▶ Task to complete: Restate verbatim the lines between the one holding "# ---- helpers" and the one holding "turn = (Vector(target)", both included, and no others.

_ _ _ _ _ _ _

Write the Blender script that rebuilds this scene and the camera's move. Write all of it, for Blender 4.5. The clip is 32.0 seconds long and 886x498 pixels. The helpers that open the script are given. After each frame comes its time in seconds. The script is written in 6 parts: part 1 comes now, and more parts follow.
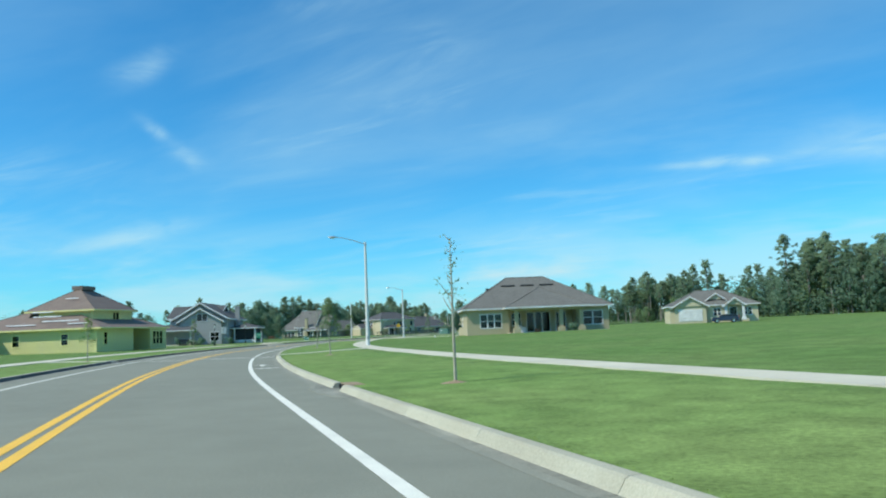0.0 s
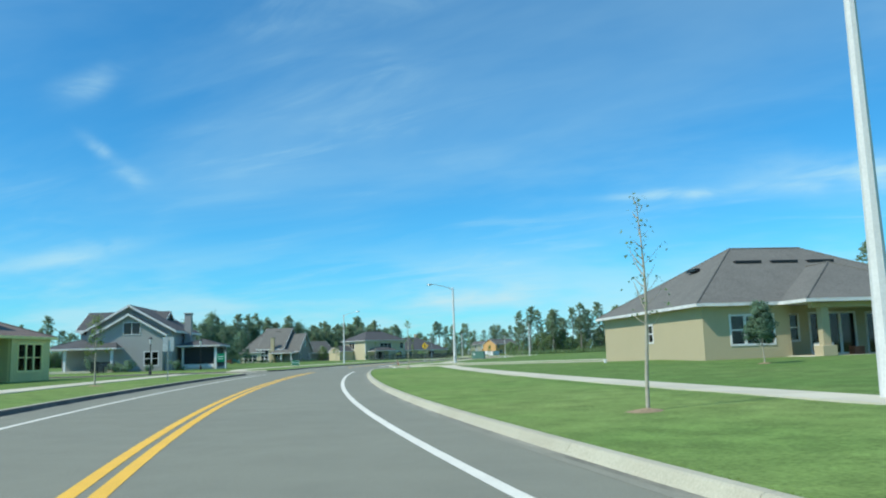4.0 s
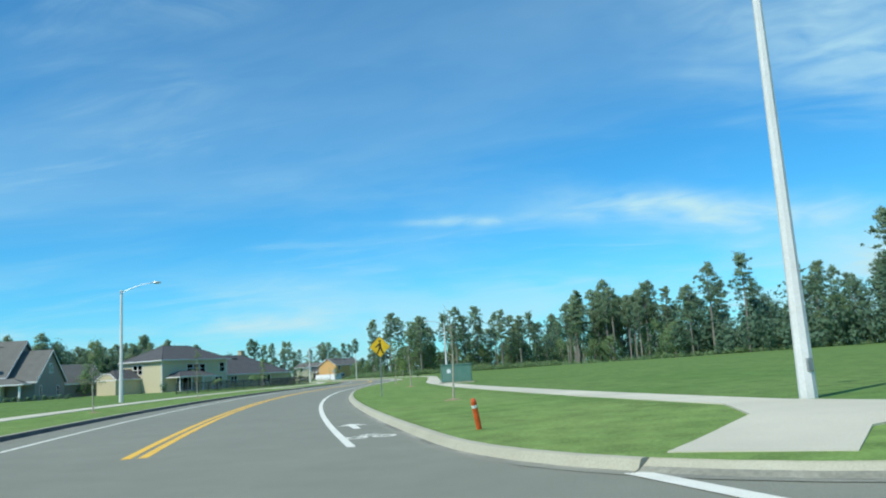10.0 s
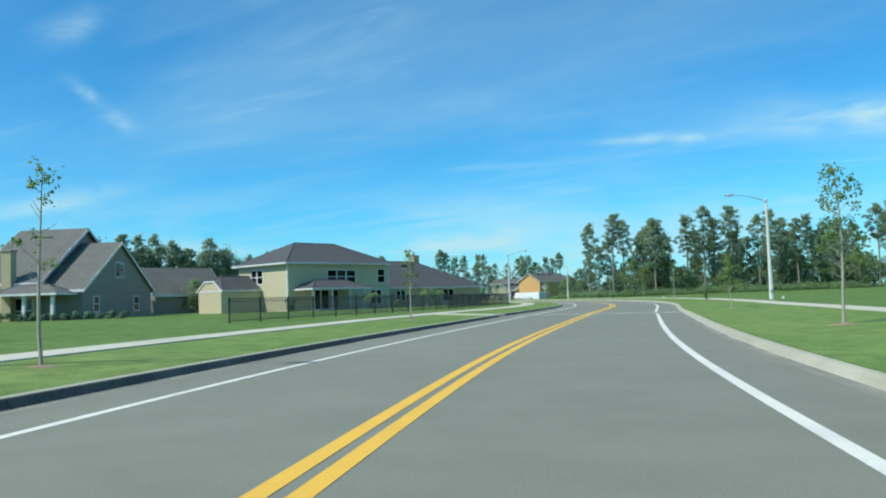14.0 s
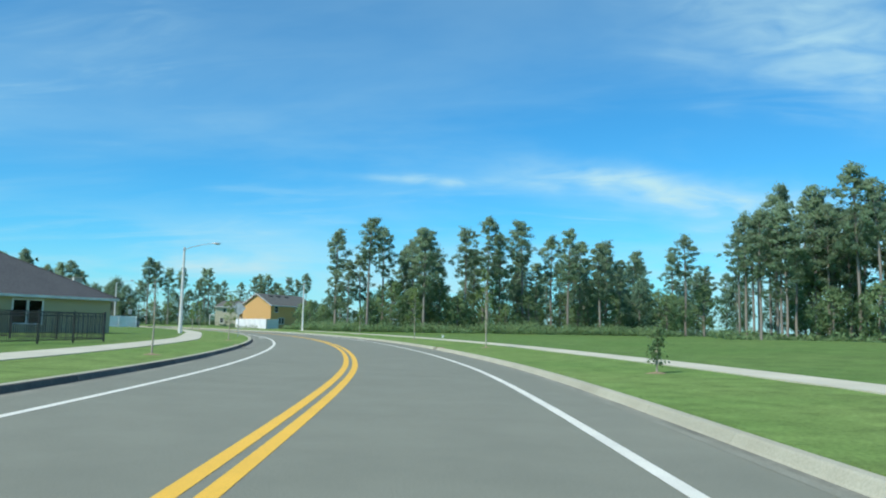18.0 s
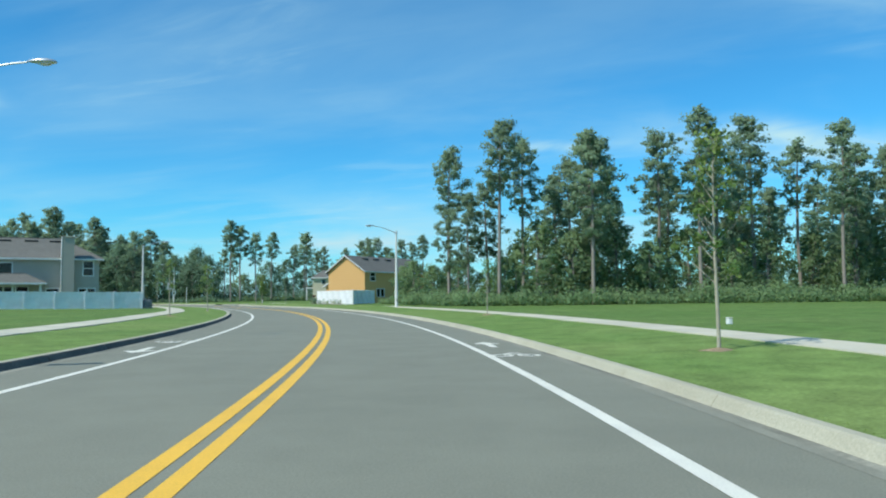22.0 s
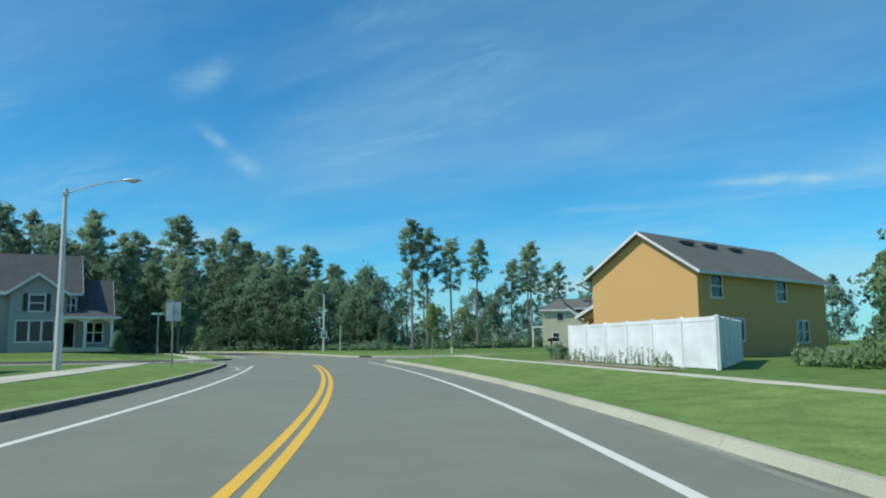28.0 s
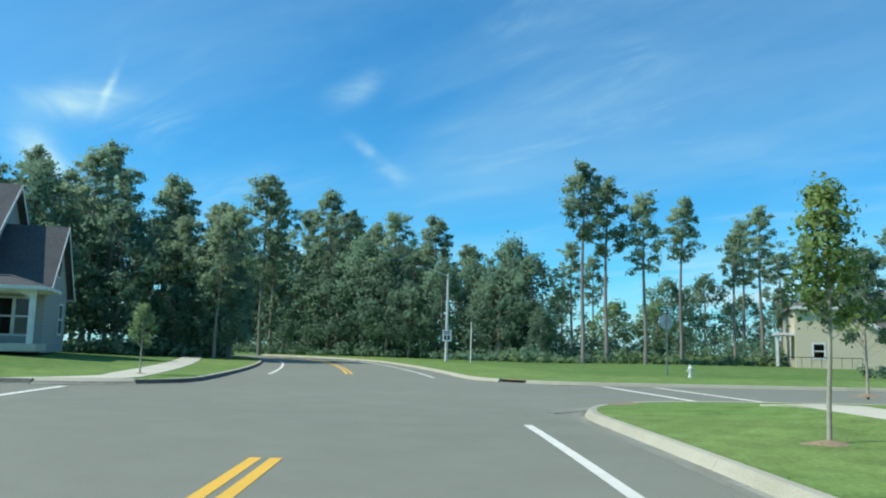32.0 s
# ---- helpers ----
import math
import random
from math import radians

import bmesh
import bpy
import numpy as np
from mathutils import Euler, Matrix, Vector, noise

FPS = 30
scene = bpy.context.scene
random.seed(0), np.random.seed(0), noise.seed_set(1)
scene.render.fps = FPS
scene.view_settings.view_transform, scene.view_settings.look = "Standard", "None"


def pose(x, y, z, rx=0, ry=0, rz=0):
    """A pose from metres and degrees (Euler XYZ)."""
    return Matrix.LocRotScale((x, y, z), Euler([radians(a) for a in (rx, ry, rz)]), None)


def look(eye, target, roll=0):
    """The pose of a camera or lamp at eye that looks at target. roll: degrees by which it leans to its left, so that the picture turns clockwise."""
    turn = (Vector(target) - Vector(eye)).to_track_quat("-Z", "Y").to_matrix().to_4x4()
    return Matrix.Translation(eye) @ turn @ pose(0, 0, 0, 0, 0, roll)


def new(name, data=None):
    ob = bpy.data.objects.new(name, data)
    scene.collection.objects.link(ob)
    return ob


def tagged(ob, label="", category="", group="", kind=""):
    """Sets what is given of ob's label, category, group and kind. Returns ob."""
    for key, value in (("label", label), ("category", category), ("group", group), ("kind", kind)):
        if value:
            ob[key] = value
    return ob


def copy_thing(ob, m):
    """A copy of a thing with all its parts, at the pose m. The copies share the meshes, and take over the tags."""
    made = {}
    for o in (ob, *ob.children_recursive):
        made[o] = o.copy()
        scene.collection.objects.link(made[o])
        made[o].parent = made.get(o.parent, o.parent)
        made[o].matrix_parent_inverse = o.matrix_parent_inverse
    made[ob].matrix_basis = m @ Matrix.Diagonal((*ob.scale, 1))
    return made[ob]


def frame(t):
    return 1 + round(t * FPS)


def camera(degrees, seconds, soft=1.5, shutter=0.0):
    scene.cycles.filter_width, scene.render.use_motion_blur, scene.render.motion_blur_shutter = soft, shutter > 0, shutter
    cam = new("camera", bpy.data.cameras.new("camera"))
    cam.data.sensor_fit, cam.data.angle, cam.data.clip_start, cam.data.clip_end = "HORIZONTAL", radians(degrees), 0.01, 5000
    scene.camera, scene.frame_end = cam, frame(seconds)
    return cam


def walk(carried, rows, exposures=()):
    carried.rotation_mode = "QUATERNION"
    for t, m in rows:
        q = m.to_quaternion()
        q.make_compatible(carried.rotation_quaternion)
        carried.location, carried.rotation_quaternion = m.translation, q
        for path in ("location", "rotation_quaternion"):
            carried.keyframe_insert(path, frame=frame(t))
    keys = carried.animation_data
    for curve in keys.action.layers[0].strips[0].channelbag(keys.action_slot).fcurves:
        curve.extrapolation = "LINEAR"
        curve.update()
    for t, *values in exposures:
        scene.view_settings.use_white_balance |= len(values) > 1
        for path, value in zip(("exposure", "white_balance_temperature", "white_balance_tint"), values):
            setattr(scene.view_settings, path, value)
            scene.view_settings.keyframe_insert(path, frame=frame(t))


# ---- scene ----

_ _ _ _ _ _ _

▶ Exercise output:
# ---- helpers ----
import math
import random
from math import radians

import bmesh
import bpy
import numpy as np
from mathutils import Euler, Matrix, Vector, noise

FPS = 30
scene = bpy.context.scene
random.seed(0), np.random.seed(0), noise.seed_set(1)
scene.render.fps = FPS
scene.view_settings.view_transform, scene.view_settings.look = "Standard", "None"


def pose(x, y, z, rx=0, ry=0, rz=0):
    """A pose from metres and degrees (Euler XYZ)."""
    return Matrix.LocRotScale((x, y, z), Euler([radians(a) for a in (rx, ry, rz)]), None)


def look(eye, target, roll=0):
    """The pose of a camera or lamp at eye that looks at target. roll: degrees by which it leans to its left, so that the picture turns clockwise."""
    turn = (Vector(target) - Vector(eye)).to_track_quat("-Z", "Y").to_matrix().to_4x4()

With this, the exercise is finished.